● **Exercise details**
The listing below should be printed exactly, every line of it. Skip the pictures.

-- Start Data lines --

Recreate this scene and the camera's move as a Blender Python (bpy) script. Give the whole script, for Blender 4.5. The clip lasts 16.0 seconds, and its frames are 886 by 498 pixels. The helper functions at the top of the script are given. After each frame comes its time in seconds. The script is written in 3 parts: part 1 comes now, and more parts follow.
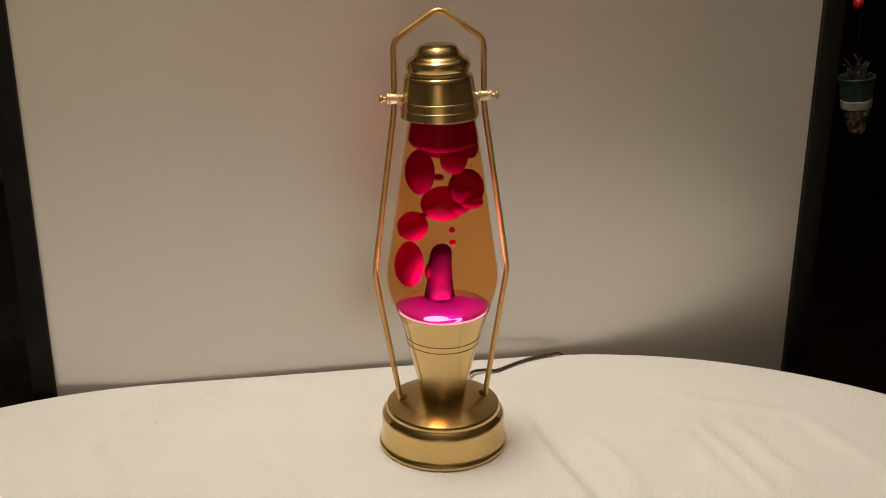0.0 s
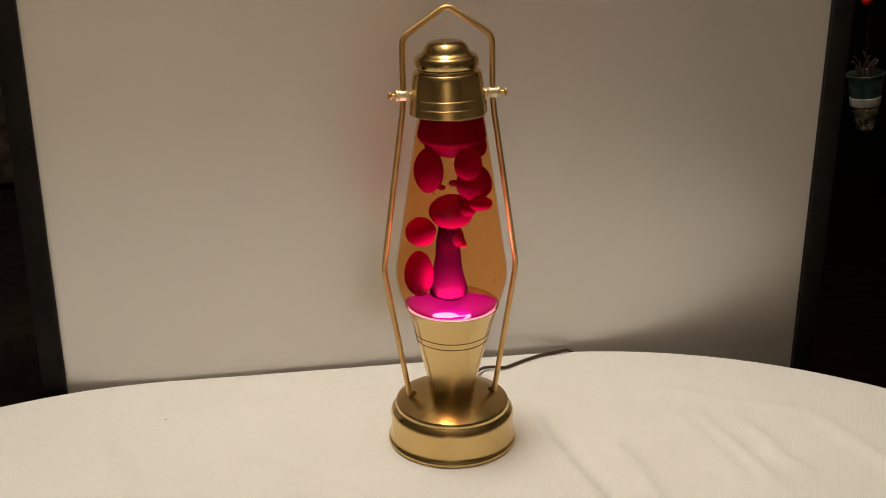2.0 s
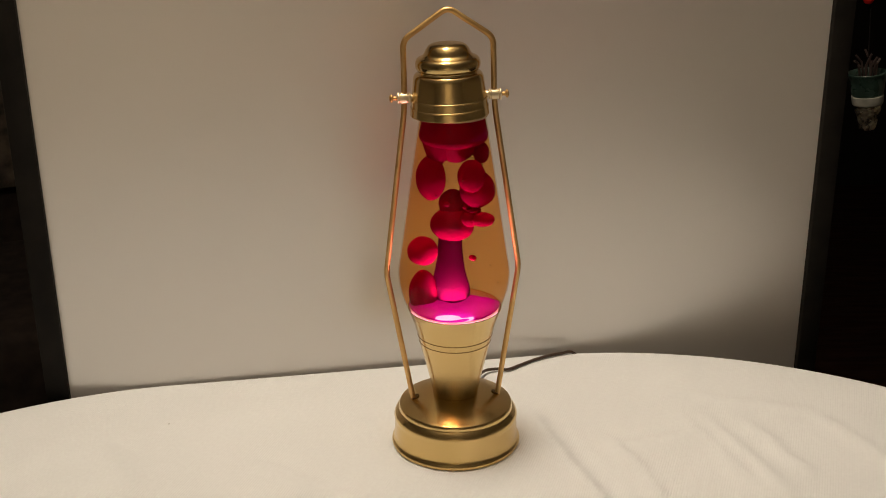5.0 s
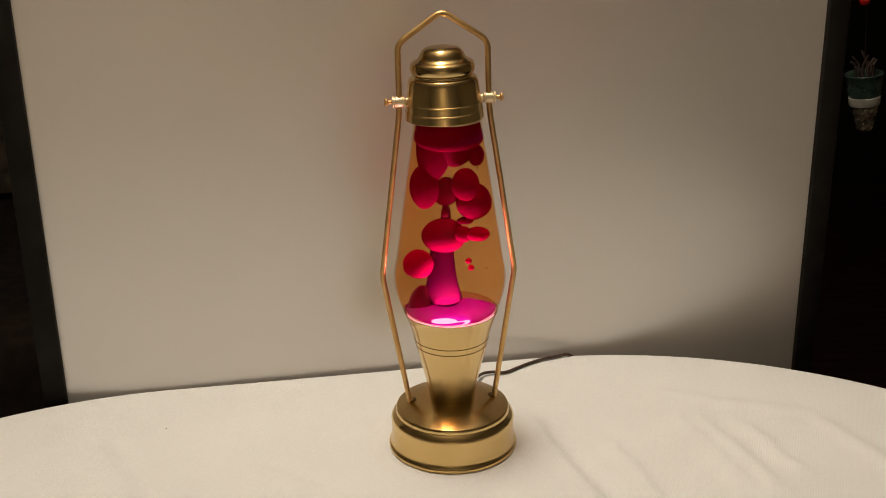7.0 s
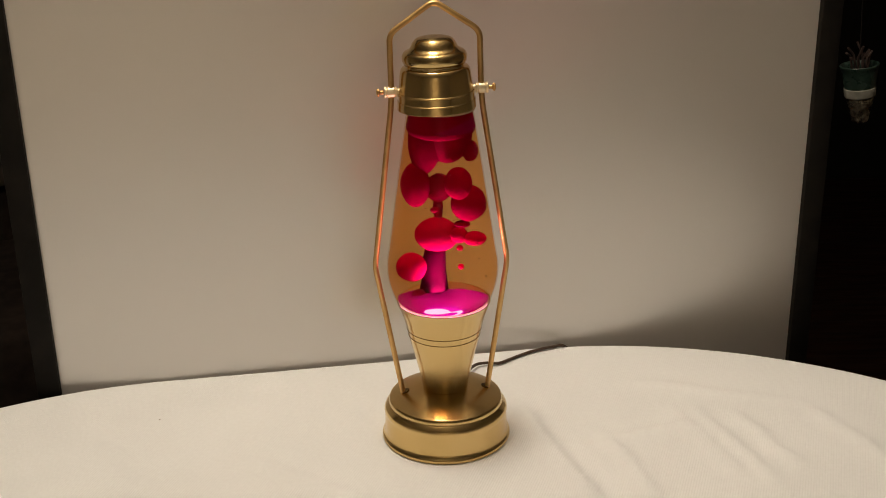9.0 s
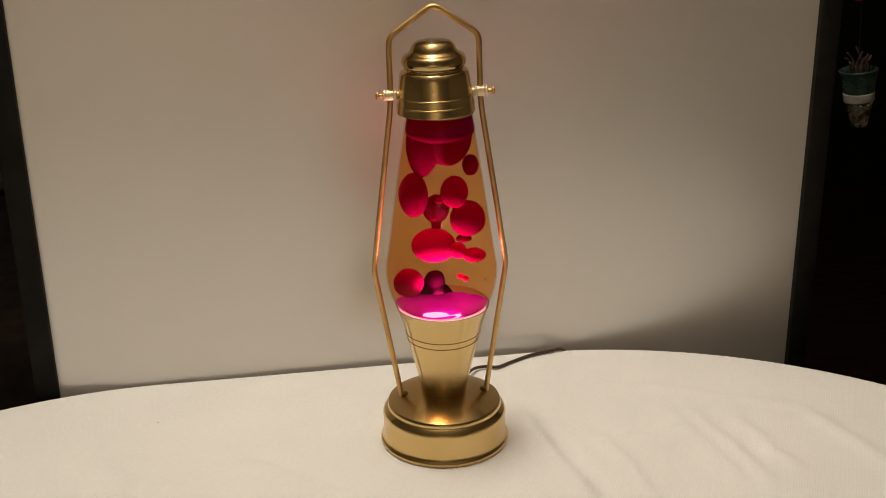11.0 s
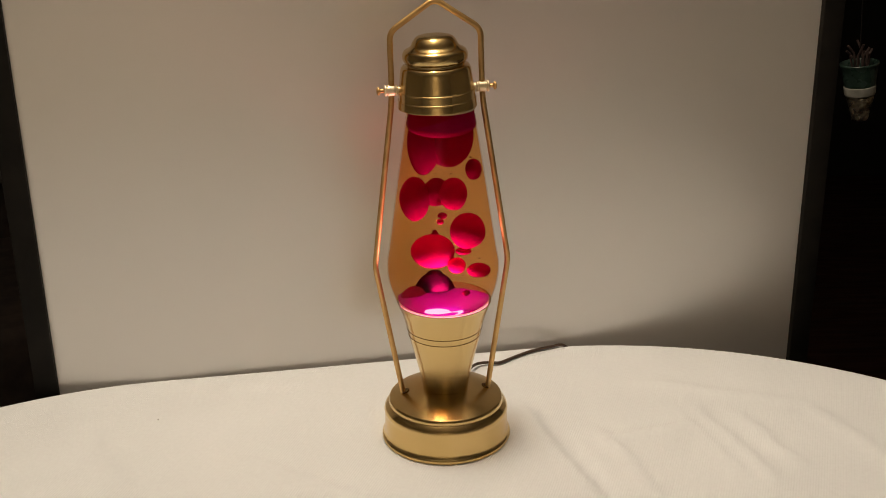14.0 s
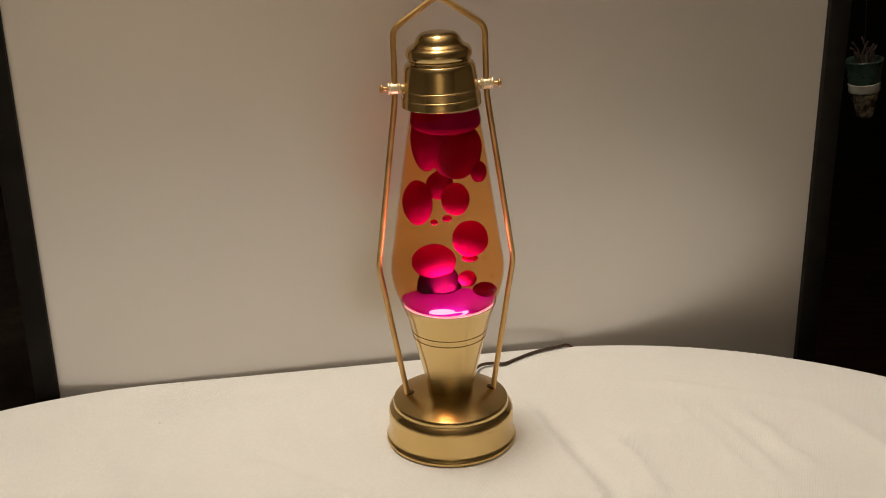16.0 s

-- End Data lines --

● **Reply to the task**
Recreate this scene and the camera's move as a Blender Python (bpy) script. Give the whole script, for Blender 4.5. The clip lasts 16.0 seconds, and its frames are 886 by 498 pixels. The helper functions at the top of the script are given. After each frame comes its time in seconds. The script is written in 3 parts: part 1 comes now, and more parts follow.
0.0 s
2.0 s
5.0 s
7.0 s
9.0 s
11.0 s
14.0 s
16.0 s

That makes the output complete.